Os dois carnavais, de bloco e de escolas, para ele, são importantes, mas o dos desfiles não valem quanto pesam. “É muito caro para o serviço público. É muito caro para uma cidade que tem um orçamento para investir na cultura, de fato, R$ 5 milhões e deve gastar R$ 2,5 milhões com o carnaval. Gastar R$ 2,5 milhões em três dias e outros R$ 2,5 milhões nos 362 dias restantes é perverso. Esse equilíbrio precisa ser discutido”, sugere ele, que viu a crise bater à porta e tentou diferentes dribles. Diminui aqui para aumentar ali. Aumentou aqui para reduzir ali. No fim das contas, defende ele, foi feito o que deveria, o que cabia, o que era possível.

“Esse ano chegou a ser cogitado não ter a Lei Municipal de Incentivo à Cultura. Sei que para muitas pessoas que não entendem a equação do dinheiro e da arrecadação, parece absurdo que a Prefeitura reduza o valor da Lei, mas quem acompanha o girar do mundo vê que é um luxo essa manutenção, comparando à realidade de outras cidades e estados”, comenta. “Foram R$ 750 mil, mas não deixamos de ter a edição, como em governos passados. Em momentos difíceis, de crise, acho temeroso interromper um programa como esse, porque alguém pode dizer que se passou um ano e ninguém morreu sem a Lei Murilo Mendes. Ninguém vai morrer sem a Lei, mas, muito provavelmente muitas pessoas vivam melhor com a Lei Murilo Mendes.”

 

‘Tenho autocrítica’

Se fosse prefeito… “não sei o que faria entre deixar de faltar remédio nos postos de saúde, deixar de faltar dinheiro para merenda escolar ou fazer uma Lei Murilo Mendes, calendários, festivais”, afirma Toninho, cujo discurso, em oito anos, tornou-se mais arrojado e complexo. “A cultura, que não é tratada como um serviço público essencial, é complementar à saúde, à educação, à assistência social, dá qualidade de vida ao cidadão e pujança e pioneirismo para a cidade. Cada vez estou mais convencido de que a cultura é o caminho de humanização das pessoas para que consigamos ver um mundo com mais respeito, mais solidariedade, menos agressão, menos revólver puxado”, defende.

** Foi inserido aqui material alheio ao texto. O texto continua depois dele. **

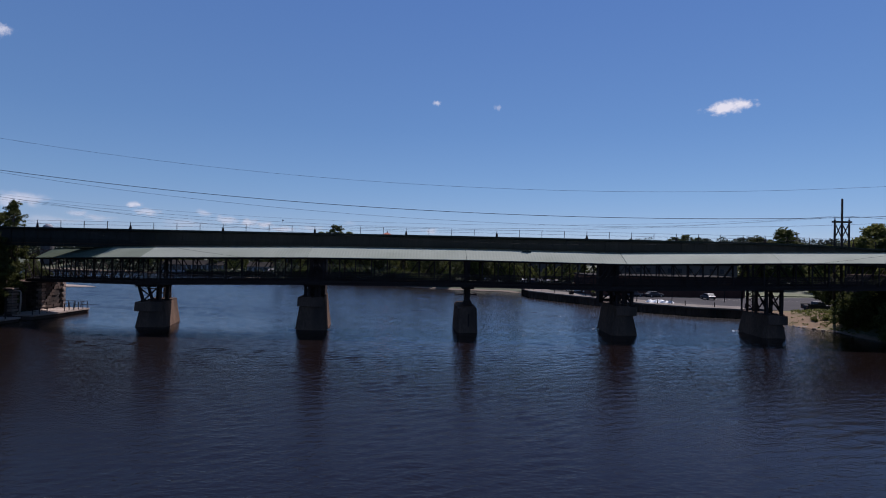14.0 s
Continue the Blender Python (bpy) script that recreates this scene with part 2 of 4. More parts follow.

Além de aprender a dormir com problemas, na certeza de que as manhãs contribuem para resoluções, Toninho também aprendeu a gerenciar críticas. “Apesar dos pesares, tenho o respeito de grande parte da classe artística pelo diálogo”, comemora. “Me importa muito a opinião do outro, sempre. Não tenho mágoas em relação às críticas. Sempre trabalhei com a ideia de que estou numa posição de ser avaliado 24 horas por dia pela população, porque presto um serviço a ela.”

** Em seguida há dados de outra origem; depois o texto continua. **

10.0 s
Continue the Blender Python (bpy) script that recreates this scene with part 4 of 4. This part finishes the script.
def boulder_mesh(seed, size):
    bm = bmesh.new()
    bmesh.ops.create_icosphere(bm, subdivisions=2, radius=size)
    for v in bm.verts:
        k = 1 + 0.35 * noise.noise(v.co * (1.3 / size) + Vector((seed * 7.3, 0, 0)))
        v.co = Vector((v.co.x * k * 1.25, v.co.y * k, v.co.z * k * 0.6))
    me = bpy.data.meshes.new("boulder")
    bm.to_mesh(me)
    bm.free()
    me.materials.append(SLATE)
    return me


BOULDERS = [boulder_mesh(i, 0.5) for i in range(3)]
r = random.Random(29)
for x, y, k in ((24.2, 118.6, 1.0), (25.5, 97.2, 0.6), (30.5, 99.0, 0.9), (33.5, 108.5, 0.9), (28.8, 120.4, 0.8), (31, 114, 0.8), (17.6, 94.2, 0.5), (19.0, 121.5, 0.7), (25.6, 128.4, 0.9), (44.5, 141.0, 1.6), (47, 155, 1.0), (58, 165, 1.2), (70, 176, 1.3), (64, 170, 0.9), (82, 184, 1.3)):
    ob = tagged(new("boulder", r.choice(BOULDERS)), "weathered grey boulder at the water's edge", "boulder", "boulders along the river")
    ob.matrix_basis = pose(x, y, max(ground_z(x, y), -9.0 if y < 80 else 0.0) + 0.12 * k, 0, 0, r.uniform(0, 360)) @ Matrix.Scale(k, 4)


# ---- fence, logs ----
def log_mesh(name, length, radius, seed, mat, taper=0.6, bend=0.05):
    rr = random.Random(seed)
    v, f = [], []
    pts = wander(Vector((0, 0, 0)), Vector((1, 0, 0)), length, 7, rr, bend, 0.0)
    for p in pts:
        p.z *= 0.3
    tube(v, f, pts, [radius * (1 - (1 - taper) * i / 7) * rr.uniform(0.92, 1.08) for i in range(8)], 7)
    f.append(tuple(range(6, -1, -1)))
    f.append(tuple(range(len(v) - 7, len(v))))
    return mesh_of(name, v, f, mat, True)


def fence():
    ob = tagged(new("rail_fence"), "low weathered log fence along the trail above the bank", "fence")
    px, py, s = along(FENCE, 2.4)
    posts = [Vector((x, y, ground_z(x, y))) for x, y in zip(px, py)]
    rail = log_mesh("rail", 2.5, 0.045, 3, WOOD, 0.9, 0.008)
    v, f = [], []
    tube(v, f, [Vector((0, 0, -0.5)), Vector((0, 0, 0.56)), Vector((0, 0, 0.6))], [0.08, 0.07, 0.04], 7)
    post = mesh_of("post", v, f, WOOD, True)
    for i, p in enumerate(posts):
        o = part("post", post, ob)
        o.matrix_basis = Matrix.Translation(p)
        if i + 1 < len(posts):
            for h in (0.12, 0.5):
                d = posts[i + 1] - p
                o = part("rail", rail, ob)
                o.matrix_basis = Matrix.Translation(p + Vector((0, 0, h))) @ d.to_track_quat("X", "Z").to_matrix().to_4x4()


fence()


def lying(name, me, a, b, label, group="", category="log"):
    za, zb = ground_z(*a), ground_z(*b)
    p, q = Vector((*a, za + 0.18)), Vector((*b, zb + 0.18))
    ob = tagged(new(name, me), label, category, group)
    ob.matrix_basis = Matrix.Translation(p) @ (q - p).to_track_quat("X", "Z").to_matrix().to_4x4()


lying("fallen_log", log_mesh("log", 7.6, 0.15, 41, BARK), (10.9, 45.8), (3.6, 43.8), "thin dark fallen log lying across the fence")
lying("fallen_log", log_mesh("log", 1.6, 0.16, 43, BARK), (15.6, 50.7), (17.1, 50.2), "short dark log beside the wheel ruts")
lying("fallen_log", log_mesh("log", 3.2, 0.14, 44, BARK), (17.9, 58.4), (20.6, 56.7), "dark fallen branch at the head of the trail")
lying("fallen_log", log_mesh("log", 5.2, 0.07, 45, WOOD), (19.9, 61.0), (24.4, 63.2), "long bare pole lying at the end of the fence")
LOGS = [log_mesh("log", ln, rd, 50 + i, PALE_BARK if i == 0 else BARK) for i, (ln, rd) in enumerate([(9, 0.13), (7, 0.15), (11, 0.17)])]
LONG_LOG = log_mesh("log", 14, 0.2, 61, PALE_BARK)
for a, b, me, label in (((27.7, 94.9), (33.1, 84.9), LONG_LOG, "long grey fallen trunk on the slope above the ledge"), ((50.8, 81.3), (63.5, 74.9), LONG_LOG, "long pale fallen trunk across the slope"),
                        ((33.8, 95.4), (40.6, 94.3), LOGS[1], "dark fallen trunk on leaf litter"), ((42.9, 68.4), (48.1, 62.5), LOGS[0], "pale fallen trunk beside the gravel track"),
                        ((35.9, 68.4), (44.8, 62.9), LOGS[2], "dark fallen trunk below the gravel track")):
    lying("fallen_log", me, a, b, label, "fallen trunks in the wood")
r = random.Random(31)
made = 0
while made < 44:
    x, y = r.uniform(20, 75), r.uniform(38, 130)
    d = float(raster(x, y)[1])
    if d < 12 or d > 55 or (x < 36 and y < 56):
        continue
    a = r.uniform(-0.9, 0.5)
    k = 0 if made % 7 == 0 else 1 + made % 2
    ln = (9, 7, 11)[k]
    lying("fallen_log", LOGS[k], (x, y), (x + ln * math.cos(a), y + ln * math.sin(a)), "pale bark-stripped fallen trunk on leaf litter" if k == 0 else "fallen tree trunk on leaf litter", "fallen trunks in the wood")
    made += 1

Com os cabelos mais grisalhos do que quando assumiu a Funalfa, o homem que pouco a pouco foi arrumando sua caixa de despedida, a qual não enxerga com tristezas, mas com uma serenidade invejável, sabe que renovação é dos termos mais nobres, inclusive no bem público. “Hoje compreendo que o cargo precisa ser oxigenado, ser alimentado com novas ideias, novas paixões, novo entusiasmo, porque o tempo gera uma acomodação. Consegui caminhar bem com algumas questões, colaborei. E não consegui com outras. Tenho autocrítica”, diz. Natural. Como tem sido a transição. As “novas ideias, novas paixões, novo entusiasmo” ganham o nome, a partir do dia 1º de janeiro, de Rômulo Veiga, que assume a pasta. “Ponho muita fé nele. É um cara competente, inteligente. E experiência eu também não tinha quando cheguei aqui. Aposto minhas fichas em que ele vai ser um bom gestor”, diz Toninho numa generosidade que é sua e é marca na cidade.